§ INSTRUCTIONS FOR THE TASK: What is wanted is an exact restatement of the lines from the one with "made[o] = o.copy()" through the one with "for path in", both included, and of no other lines.

§ ITEMS:
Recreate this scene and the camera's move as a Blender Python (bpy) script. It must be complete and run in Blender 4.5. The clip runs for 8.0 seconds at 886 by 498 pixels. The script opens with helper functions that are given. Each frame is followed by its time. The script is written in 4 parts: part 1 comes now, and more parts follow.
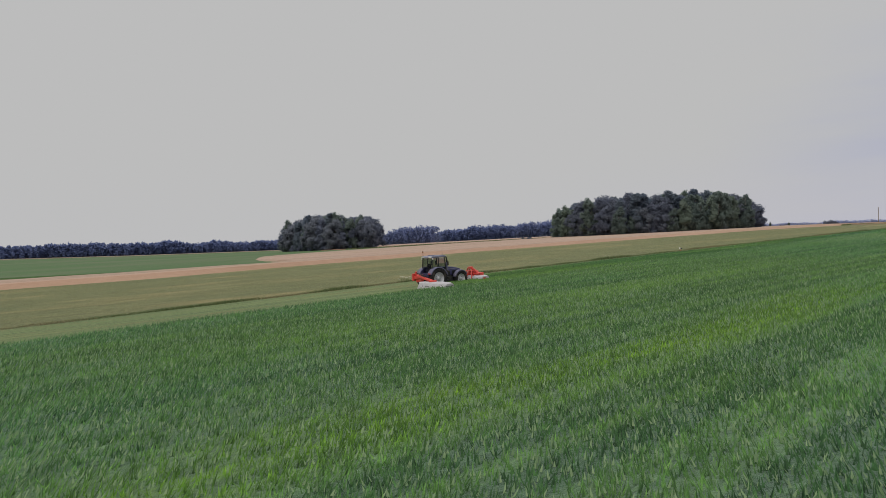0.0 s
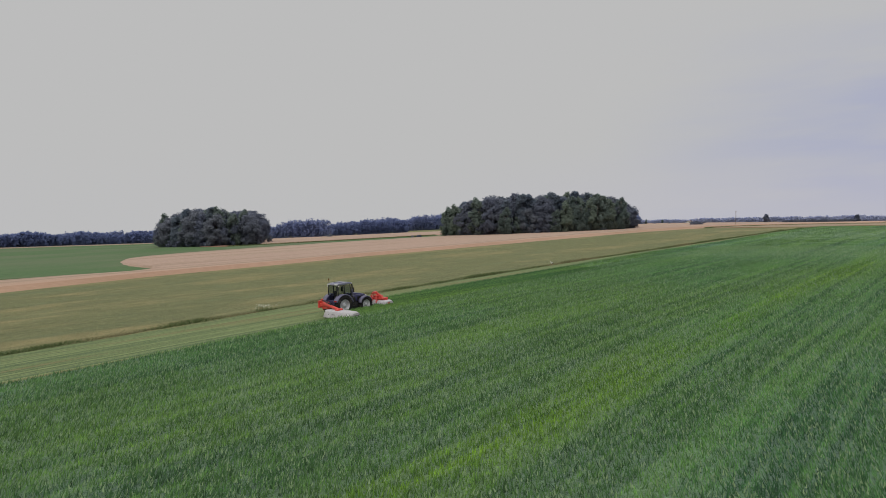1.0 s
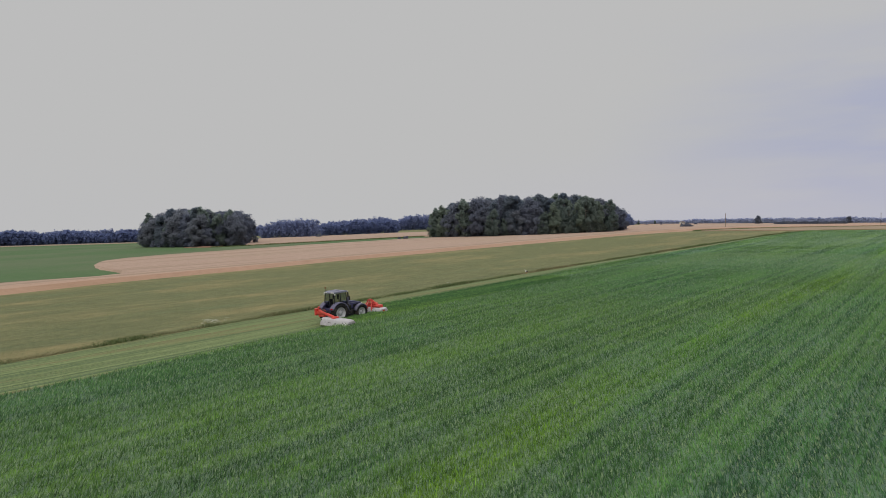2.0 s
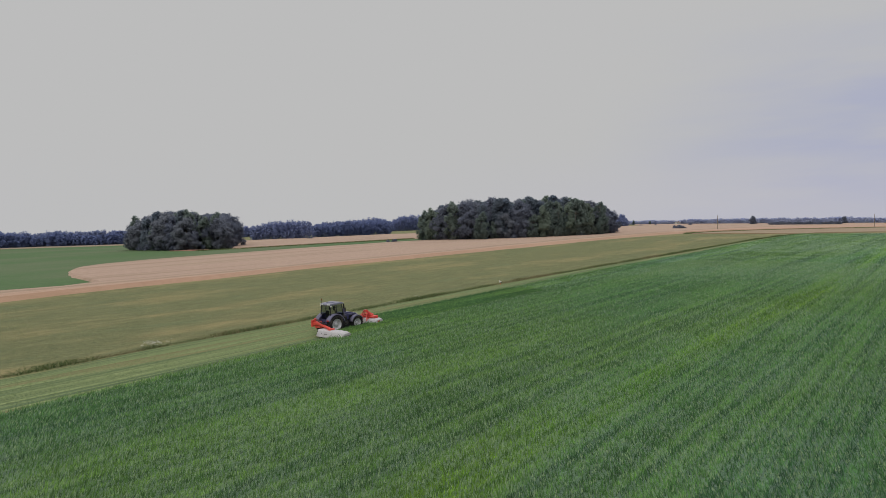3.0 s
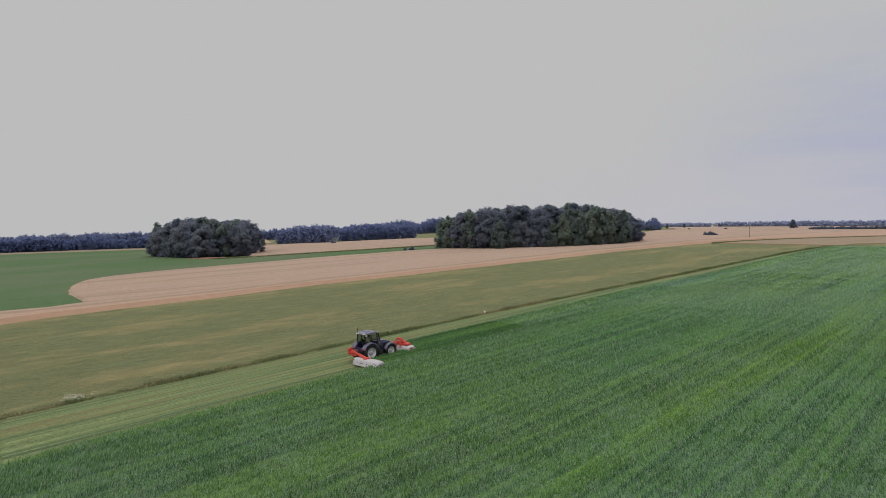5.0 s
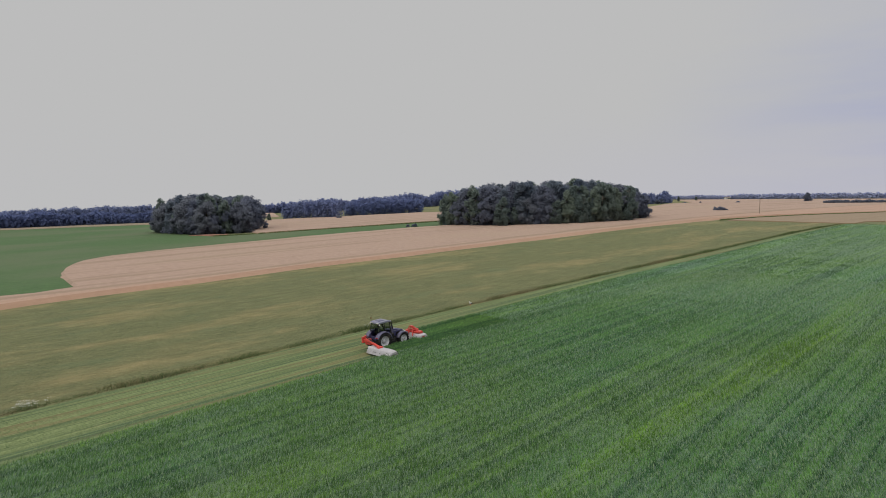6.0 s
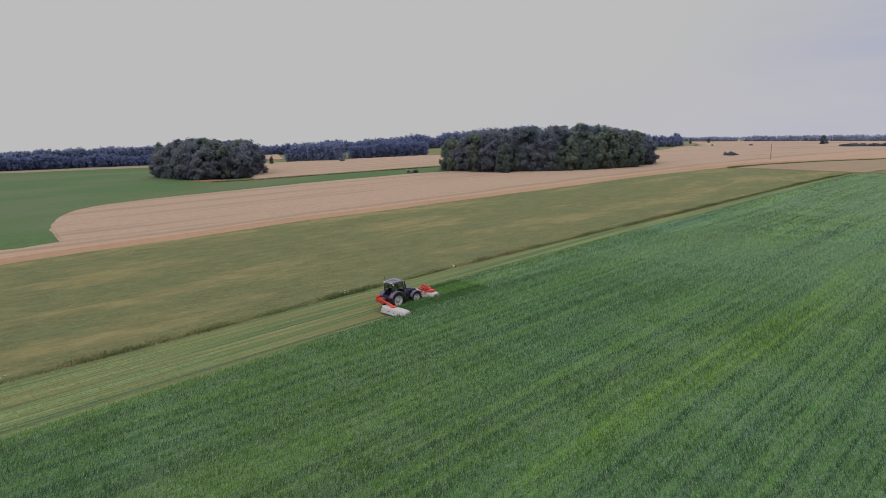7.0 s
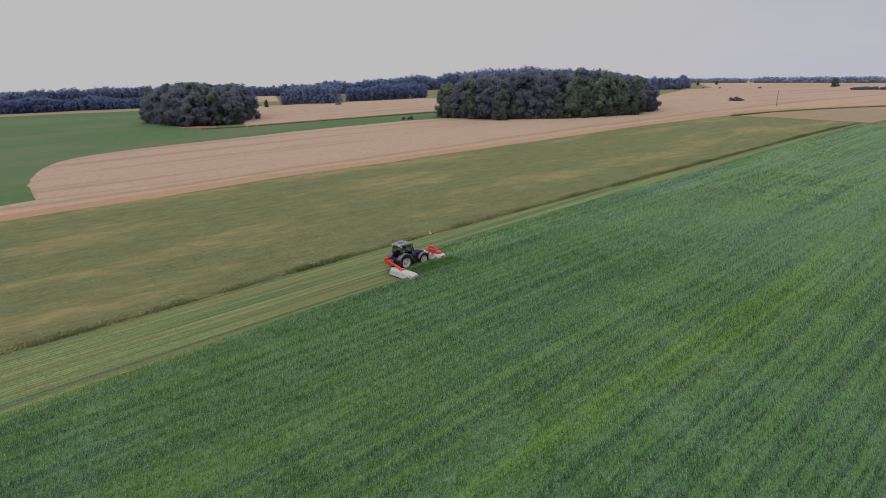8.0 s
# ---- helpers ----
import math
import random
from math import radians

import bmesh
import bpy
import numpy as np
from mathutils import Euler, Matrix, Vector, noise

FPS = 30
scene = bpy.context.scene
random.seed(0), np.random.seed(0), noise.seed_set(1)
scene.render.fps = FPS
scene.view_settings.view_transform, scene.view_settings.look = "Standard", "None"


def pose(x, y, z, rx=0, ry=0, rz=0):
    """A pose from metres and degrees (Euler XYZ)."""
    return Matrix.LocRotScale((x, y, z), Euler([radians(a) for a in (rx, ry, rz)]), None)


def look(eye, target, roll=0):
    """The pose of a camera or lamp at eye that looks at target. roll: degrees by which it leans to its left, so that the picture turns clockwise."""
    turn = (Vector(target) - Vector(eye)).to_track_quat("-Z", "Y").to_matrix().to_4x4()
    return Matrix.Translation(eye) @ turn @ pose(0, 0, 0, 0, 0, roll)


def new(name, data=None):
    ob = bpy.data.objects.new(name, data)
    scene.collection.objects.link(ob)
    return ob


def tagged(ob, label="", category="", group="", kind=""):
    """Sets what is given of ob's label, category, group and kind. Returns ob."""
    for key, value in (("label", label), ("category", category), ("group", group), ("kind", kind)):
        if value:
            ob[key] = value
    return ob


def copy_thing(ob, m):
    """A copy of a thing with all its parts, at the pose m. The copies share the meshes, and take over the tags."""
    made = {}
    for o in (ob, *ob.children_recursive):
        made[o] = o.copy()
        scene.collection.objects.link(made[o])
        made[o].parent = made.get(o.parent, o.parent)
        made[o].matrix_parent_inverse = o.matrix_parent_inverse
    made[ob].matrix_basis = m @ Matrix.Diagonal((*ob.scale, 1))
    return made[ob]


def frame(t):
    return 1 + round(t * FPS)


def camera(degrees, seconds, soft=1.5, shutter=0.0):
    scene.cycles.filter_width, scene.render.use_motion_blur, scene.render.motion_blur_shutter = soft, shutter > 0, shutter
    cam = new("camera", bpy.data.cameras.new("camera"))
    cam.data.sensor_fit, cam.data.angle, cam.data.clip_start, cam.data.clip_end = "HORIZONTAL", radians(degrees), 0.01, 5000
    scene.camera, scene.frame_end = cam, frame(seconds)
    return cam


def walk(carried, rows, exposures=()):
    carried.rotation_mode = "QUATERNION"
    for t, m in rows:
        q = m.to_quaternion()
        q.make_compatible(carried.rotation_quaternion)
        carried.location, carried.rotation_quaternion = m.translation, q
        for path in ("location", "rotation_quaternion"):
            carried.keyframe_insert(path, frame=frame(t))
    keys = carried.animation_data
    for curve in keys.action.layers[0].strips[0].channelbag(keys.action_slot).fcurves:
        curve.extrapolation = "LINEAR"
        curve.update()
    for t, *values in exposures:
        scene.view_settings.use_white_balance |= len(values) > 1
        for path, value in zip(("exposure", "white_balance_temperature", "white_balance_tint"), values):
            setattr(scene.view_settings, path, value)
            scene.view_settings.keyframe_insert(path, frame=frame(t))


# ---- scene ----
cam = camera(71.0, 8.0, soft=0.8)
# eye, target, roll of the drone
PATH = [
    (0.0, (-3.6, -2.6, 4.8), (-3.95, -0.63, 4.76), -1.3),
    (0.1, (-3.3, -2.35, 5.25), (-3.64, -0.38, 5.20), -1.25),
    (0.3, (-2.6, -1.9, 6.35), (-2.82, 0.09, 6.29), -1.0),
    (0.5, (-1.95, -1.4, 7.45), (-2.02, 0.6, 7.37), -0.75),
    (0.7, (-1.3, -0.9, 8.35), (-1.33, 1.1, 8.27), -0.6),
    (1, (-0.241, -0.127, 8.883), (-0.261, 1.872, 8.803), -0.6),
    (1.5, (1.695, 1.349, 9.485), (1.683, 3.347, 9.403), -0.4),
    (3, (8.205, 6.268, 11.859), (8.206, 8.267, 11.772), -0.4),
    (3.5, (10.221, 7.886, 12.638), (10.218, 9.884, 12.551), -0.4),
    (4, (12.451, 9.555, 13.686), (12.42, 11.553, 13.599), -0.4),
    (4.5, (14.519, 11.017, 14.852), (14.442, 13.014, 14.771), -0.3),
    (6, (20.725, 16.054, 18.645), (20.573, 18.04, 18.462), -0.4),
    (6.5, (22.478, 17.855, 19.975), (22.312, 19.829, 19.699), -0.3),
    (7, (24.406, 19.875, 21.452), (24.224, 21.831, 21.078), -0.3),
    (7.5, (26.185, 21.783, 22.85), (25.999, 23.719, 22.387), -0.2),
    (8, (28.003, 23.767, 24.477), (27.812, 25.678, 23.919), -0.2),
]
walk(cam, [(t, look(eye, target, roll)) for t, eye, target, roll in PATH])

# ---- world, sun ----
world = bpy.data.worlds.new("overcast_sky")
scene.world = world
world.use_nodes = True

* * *

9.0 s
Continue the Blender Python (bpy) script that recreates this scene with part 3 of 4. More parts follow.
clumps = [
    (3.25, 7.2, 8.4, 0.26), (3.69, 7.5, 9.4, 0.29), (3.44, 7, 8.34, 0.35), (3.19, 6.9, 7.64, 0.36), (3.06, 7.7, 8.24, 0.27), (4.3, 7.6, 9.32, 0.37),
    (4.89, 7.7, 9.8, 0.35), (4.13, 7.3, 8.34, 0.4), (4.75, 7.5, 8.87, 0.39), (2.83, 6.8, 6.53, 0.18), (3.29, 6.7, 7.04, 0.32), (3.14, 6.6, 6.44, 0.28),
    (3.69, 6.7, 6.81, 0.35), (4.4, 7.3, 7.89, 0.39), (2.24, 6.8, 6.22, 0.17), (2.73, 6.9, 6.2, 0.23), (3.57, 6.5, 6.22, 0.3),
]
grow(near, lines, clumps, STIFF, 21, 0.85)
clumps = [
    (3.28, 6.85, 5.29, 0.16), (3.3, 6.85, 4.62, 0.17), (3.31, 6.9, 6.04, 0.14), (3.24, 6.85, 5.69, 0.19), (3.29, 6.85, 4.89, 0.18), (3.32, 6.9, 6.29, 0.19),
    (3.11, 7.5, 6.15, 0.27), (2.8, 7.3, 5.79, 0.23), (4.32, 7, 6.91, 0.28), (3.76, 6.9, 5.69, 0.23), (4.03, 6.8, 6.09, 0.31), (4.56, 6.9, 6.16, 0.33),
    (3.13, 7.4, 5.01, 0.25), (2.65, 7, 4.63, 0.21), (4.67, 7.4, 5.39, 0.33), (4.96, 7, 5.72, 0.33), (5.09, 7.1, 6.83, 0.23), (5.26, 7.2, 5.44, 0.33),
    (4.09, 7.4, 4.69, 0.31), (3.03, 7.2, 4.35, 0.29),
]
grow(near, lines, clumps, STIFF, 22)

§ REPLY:
        made[o] = o.copy()
        scene.collection.objects.link(made[o])
        made[o].parent = made.get(o.parent, o.parent)
        made[o].matrix_parent_inverse = o.matrix_parent_inverse
    made[ob].matrix_basis = m @ Matrix.Diagonal((*ob.scale, 1))
    return made[ob]


def frame(t):
    return 1 + round(t * FPS)


def camera(degrees, seconds, soft=1.5, shutter=0.0):
    scene.cycles.filter_width, scene.render.use_motion_blur, scene.render.motion_blur_shutter = soft, shutter > 0, shutter
    cam = new("camera", bpy.data.cameras.new("camera"))
    cam.data.sensor_fit, cam.data.angle, cam.data.clip_start, cam.data.clip_end = "HORIZONTAL", radians(degrees), 0.01, 5000
    scene.camera, scene.frame_end = cam, frame(seconds)
    return cam


def walk(carried, rows, exposures=()):
    carried.rotation_mode = "QUATERNION"
    for t, m in rows:
        q = m.to_quaternion()
        q.make_compatible(carried.rotation_quaternion)
        carried.location, carried.rotation_quaternion = m.translation, q
        for path in ("location", "rotation_quaternion"):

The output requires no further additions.